RE: 39 lat i fatalne, ustawione przez rodziców życie.

Autor: smyk20   Data: 2023-09-07, 23:59:53               

No nie, każdy komunikat wysyłany w stronę ludzi jest informacją, że czegoś pragniemy, czegoś nam brakuje, albo że najzwyczajniej w świecie potrzebujemy być wysłuchani. Etykietka "maruda" jest oceniająca, totalnie nie pomagająca.

A brak komunikacji z emocjami wychodzi właśnie w najróżniejszych sytuacjach w tym tych najbardziej newralgicznych dotyczących relacji. Ten lęk, który konsumuje wszystkie pozostałe emocje dusi właściwie komunikacje z żoną, bo nie dość, że przeszłość jest jakaś taka niedokładnie opisana, a przyszłość jest na wskroś przerażająca, bo za chwilę coś może wybuchnąć.

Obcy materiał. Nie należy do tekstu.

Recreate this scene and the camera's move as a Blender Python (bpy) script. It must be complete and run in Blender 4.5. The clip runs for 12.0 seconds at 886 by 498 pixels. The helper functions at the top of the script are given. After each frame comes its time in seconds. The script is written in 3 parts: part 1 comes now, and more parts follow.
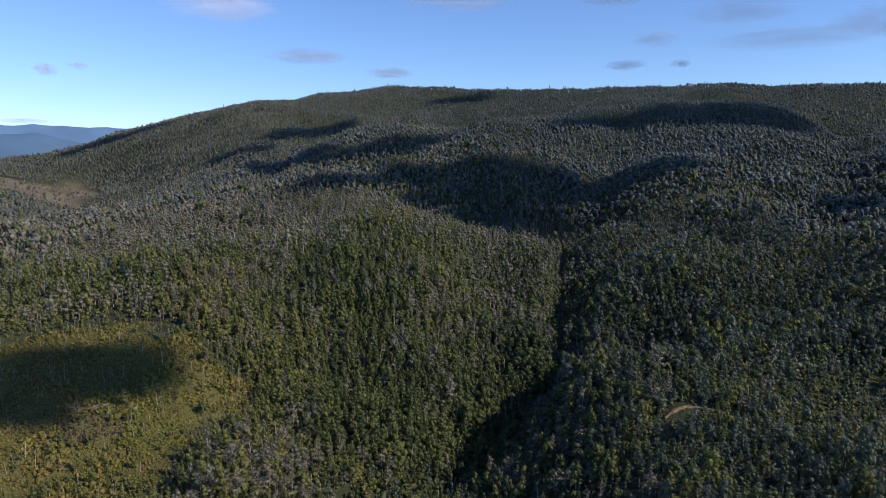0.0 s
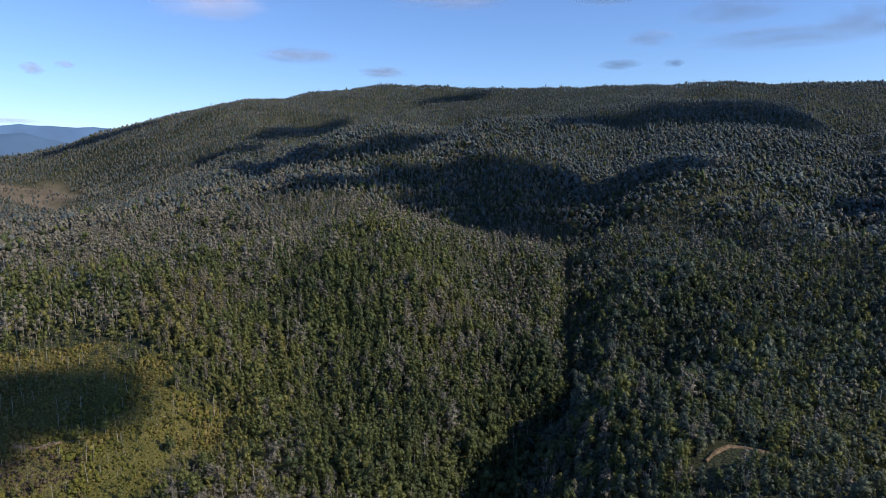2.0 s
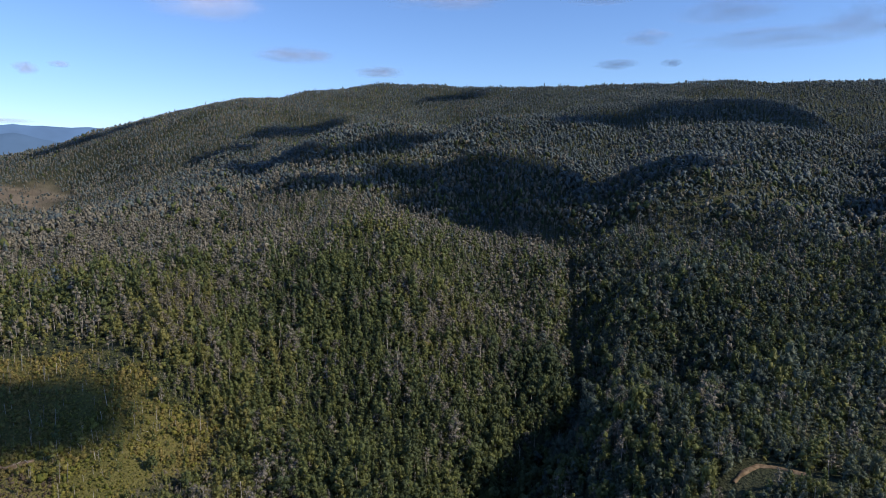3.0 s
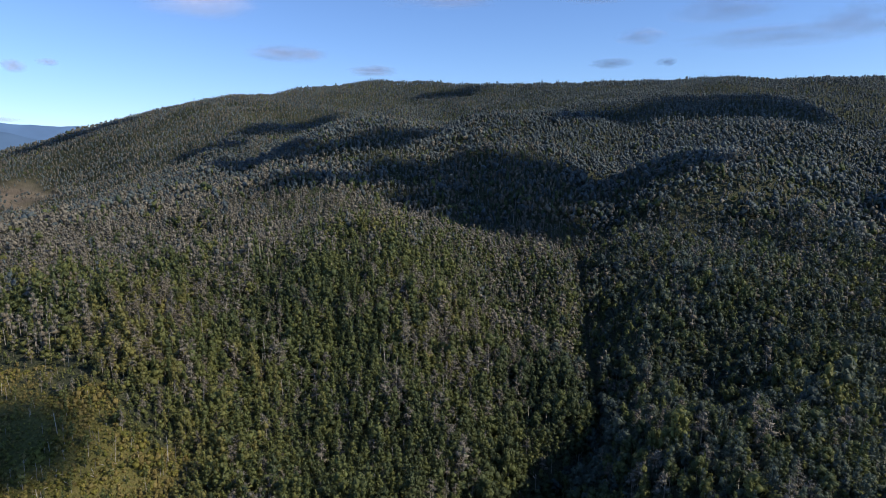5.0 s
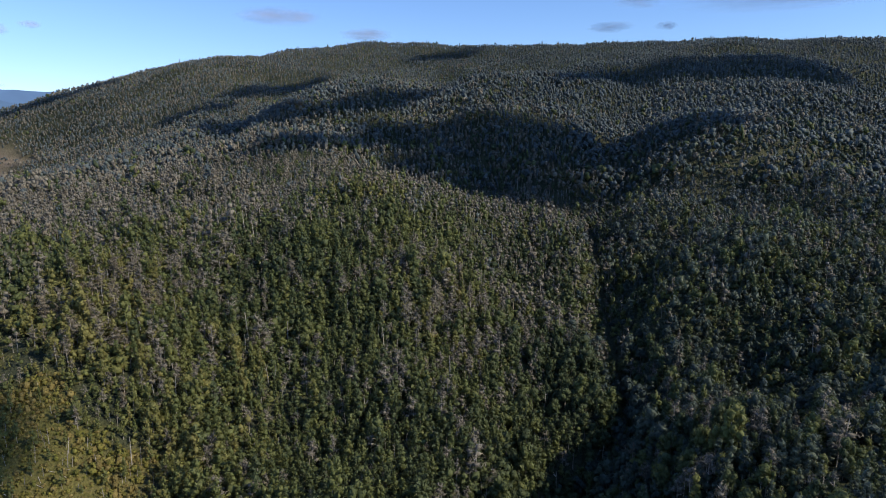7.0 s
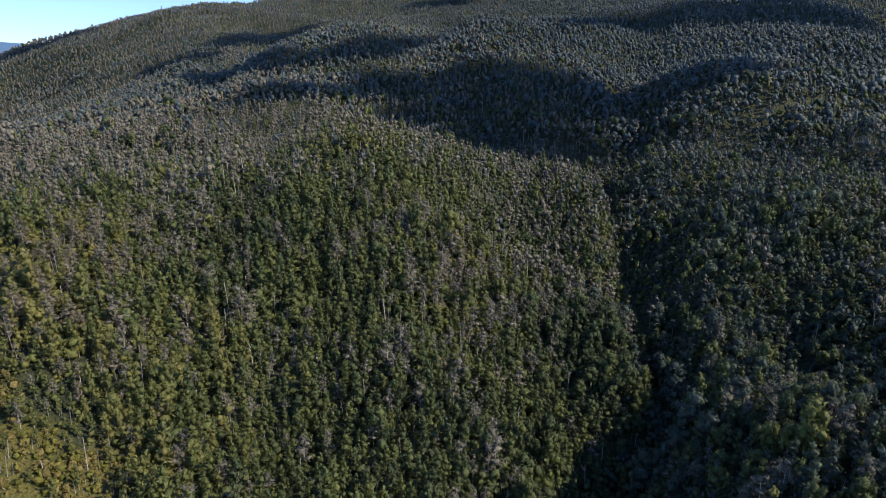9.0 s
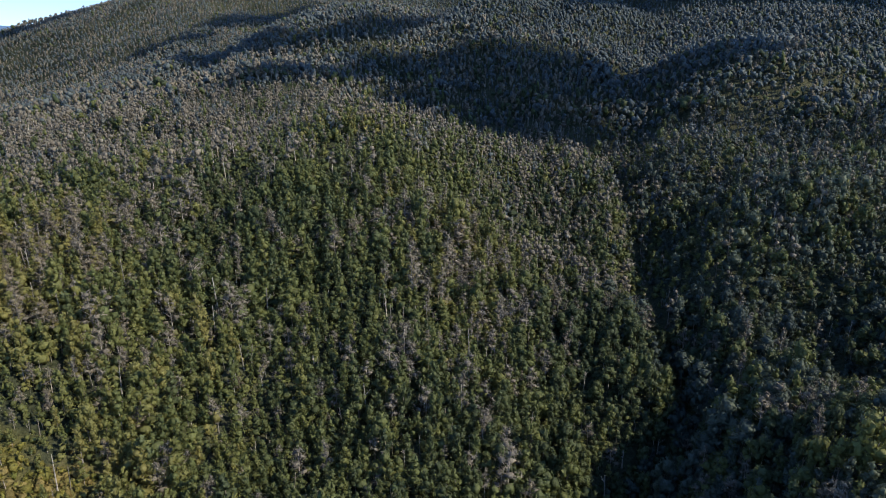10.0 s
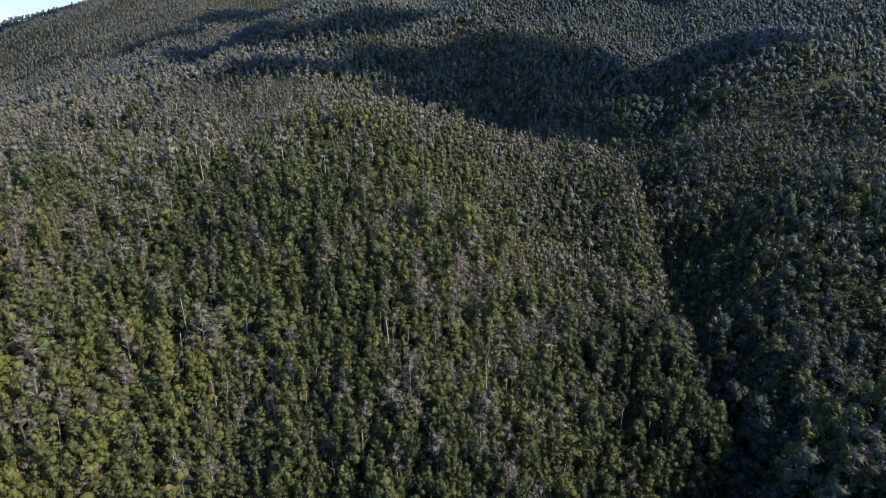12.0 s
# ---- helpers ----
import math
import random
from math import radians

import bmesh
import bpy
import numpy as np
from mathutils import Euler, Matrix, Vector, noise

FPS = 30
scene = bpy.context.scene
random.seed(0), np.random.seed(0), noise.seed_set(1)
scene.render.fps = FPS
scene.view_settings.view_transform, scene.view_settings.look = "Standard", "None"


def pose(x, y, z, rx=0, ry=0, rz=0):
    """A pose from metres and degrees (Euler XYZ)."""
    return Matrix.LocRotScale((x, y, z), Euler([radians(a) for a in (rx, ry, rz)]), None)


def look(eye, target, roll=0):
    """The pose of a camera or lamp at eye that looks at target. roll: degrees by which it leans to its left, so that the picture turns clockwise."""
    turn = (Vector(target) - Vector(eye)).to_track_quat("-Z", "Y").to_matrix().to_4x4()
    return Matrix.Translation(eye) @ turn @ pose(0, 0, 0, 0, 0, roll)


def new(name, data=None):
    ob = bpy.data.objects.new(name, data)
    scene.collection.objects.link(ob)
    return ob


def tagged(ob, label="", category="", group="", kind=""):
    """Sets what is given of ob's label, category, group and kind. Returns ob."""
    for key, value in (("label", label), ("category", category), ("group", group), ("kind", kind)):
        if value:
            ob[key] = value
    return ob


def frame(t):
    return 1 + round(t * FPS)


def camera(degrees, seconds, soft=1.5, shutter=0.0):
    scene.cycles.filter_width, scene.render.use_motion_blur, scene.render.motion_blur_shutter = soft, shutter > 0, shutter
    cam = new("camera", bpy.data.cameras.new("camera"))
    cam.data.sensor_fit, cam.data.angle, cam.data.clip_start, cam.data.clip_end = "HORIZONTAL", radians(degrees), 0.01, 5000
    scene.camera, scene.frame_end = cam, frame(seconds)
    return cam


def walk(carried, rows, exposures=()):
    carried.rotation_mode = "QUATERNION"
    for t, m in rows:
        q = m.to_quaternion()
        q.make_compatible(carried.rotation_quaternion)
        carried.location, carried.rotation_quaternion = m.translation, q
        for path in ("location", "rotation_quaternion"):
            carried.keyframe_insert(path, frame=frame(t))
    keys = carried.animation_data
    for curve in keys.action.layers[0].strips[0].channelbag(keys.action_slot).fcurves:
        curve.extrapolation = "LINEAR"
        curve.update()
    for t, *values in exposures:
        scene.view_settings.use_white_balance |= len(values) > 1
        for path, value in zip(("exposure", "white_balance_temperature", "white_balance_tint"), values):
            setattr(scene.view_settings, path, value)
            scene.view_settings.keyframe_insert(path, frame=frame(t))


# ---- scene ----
cam = camera(71.3, 12.0, soft=1.0)
METRES, EYE, TILT, LEAN, TURN = 200.0, 150.0, -8.5, 0.0, 0.0
ROWS = [
    (0.0, 0.0, 0.0, 0.0, 0.0, 0.0, -0.0),
    (0.5, -0.0042, 0.041, 0.0076, -0.21, 0.01, 0.06),
    (1.0, -0.0084, 0.0826, 0.0154, -0.35, 0.01, 0.07),
    (1.5, -0.0134, 0.1245, 0.0217, -0.55, -0.01, 0.13),
    (2.0, -0.0185, 0.1666, 0.0253, -0.67, -0.0, 0.16),
    (2.5, -0.0234, 0.2085, 0.0272, -0.82, 0.02, 0.17),
    (3.0, -0.0283, 0.2501, 0.0287, -0.97, 0.04, 0.22),
    (5.0, -0.0477, 0.4198, 0.0303, -1.54, 0.05, 0.32),
    (5.5, -0.0522, 0.4624, 0.0301, -1.67, -0.18, 0.36),
    (6.0, -0.0569, 0.5035, 0.0296, -1.77, -0.8, 0.36),
    (6.5, -0.0618, 0.5457, 0.029, -1.91, -1.8, 0.36),
    (7.0, -0.0667, 0.5876, 0.0284, -2.06, -2.89, 0.37),
    (9.0, -0.0857, 0.7528, 0.0264, -2.53, -6.93, 0.5),
    (9.5, -0.09, 0.7949, 0.0266, -2.58, -7.82, 0.52),
    (10.0, -0.0942, 0.8364, 0.0265, -2.66, -8.31, 0.56),
    (10.5, -0.0986, 0.8764, 0.0262, -2.73, -8.33, 0.56),
    (11.0, -0.1011, 0.9147, 0.0252, -2.8, -8.3, 0.62),
    (11.5, -0.1039, 0.9531, 0.0247, -2.88, -8.3, 0.64),
    (12.0, -0.107, 0.9919, 0.0234, -2.94, -8.28, 0.7),
]
walk(cam, [(t, pose(0, 0, EYE, TILT, LEAN, TURN) @ pose(METRES * x, METRES * y, METRES * z, 90 + pitch, roll, yaw)) for t, x, y, z, yaw, pitch, roll in ROWS],
     exposures=[(0.0, -0.12), (5.5, -0.12), (9.0, 0.14), (12.0, 0.28)])

SUN_AZ, SUN_EL = 112.0, 36.0          # degrees clockwise from +y, and up
sun_way = Vector((math.sin(radians(SUN_AZ)) * math.cos(radians(SUN_EL)),
                  math.cos(radians(SUN_AZ)) * math.cos(radians(SUN_EL)), math.sin(radians(SUN_EL))))

# ---- world, sun ----
world = bpy.data.worlds.new("world")
scene.world = world
world.use_nodes = True
wn = world.node_tree.nodes
sky = wn.new("ShaderNodeTexSky")
sky.sky_type, sky.sun_disc = "NISHITA", False
sky.sun_elevation, sky.sun_rotation = radians(SUN_EL), radians(SUN_AZ)
sky.altitude, sky.air_density, sky.dust_density, sky.ozone_density = 300, 1.0, 0.1, 2.5
wn["Background"].inputs["Strength"].default_value = 0.135
air = wn.new("ShaderNodeVectorMath")
air.operation = "MULTIPLY"
air.inputs[1].default_value = (0.82, 1.0, 1.36)
world.node_tree.links.new(sky.outputs[0], air.inputs[0])
world.node_tree.links.new(air.outputs[0], wn["Background"].inputs["Color"])
lamp = bpy.data.lights.new("sun", "SUN")
lamp.energy, lamp.angle, lamp.color = 5.0, radians(0.53), (1.0, 0.90, 0.74)
sun = new("sun", lamp)
sun.matrix_world = look(sun_way * 2000, (0, 0, 0))


# ---- materials ----
def material(name, rough=0.8, spec=0.2):
    m = bpy.data.materials.new(name)
    m.use_nodes = True
    b = m.node_tree.nodes["Principled BSDF"]
    b.inputs["Roughness"].default_value = rough
    b.inputs["Specular IOR Level"].default_value = spec
    return m, m.node_tree.nodes, m.node_tree.links, b


def ramp(nodes, stops):
    r = nodes.new("ShaderNodeValToRGB")
    e = r.color_ramp.elements
    while len(e) < len(stops):
        e.new(0.5)
    for k, (at, c) in zip(e, stops):
        k.position, k.color = at, (*c, 1)
    return r


def tinted(name, stops, rough, spec, grain, depth, thin=0.0):
    """A plant material: its hue from the plant's own tint, with a fine mottle; thin: how much light a leaf lets through."""
    m, n, l, b = material(name, rough, spec)
    at = n.new("ShaderNodeAttribute")
    at.attribute_name = "tint"
    info = n.new("ShaderNodeObjectInfo")
    tex = n.new("ShaderNodeTexCoord")
    fine = n.new("ShaderNodeTexNoise")
    fine.inputs["Scale"].default_value, fine.inputs["Detail"].default_value = grain, 4
    l.new(tex.outputs["Object"], fine.inputs["Vector"])
    add = n.new("ShaderNodeMath")
    own = n.new("ShaderNodeAttribute")
    own.attribute_name = "own"
    swing = n.new("ShaderNodeMath")
    swing.operation = "SUBTRACT"
    l.new(info.outputs["Random"], swing.inputs[0])
    swing.inputs[1].default_value = 0.5
    add.operation = "MULTIPLY_ADD"
    l.new(swing.outputs[0], add.inputs[0])
    l.new(own.outputs["Fac"], add.inputs[1])
    l.new(at.outputs["Fac"], add.inputs[2])
    frac = add
    r = ramp(n, stops)
    l.new(frac.outputs[0], r.inputs["Fac"])
    isl = n.new("ShaderNodeNewGeometry")
    mix = n.new("ShaderNodeMath")
    mix.operation = "MULTIPLY_ADD"
    l.new(isl.outputs["Random Per Island"], mix.inputs[0])
    mix.inputs[1].default_value = 0.5
    l.new(fine.outputs["Fac"], mix.inputs[2])
    hsv = n.new("ShaderNodeHueSaturation")
    span = n.new("ShaderNodeMapRange")
    span.inputs["From Min"].default_value, span.inputs["From Max"].default_value = 0.42, 1.1
    span.inputs["To Min"].default_value, span.inputs["To Max"].default_value = 1 - depth, 1 + depth
    l.new(mix.outputs[0], span.inputs["Value"])
    l.new(span.outputs[0], hsv.inputs["Value"])
    l.new(r.outputs[0], hsv.inputs["Color"])
    l.new(hsv.outputs[0], b.inputs["Base Color"])
    rough_up = n.new("ShaderNodeBump")
    rough_up.inputs["Strength"].default_value, rough_up.inputs["Distance"].default_value = 1.0, 0.3
    l.new(fine.outputs["Fac"], rough_up.inputs["Height"])
    l.new(rough_up.outputs[0], b.inputs["Normal"])
    if thin:
        glow, both = n.new("ShaderNodeBsdfTranslucent"), n.new("ShaderNodeMixShader")
        both.inputs[0].default_value = thin
        l.new(hsv.outputs[0], glow.inputs["Color"])
        l.new(b.outputs[0], both.inputs[1])
        l.new(glow.outputs[0], both.inputs[2])
        l.new(both.outputs[0], n["Material Output"].inputs["Surface"])
    return m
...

No generalnie życie trochę się opiera na takiej labilności, raz uśmiech, a raz wściekłość, ale sztuką jest wziąć sprawy w swoje ręce, zrozumieć je, dyskutować o nich i idzie się dalej.

Tylko, że jak dostępu do emocji nie ma za bardzo, to też nie ma za bardzo na tym polu relacji i zrozumienia. I stąd też odczuwanie w bardzo "konfliktowym" wymiarze słów i zachowań żony, które uznajesz za "atak", choć atakiem może wcale nie być. No ale tutaj też trzeba wyczuwać intencje i emocje.

Jest już późno, ale w sumie sam zaciekawiłem się wątkiem "odblokowania emocjonalnego". Jak będziesz zainteresowany, podzielę się tym, co znajdę, co dość przystępnie brzmi.

I Tobie polecam zgłębienie motywu dotyczącego emocji. Tam jest klucz do zrozumienia wielu wątków, które Tobie leżą na sercu.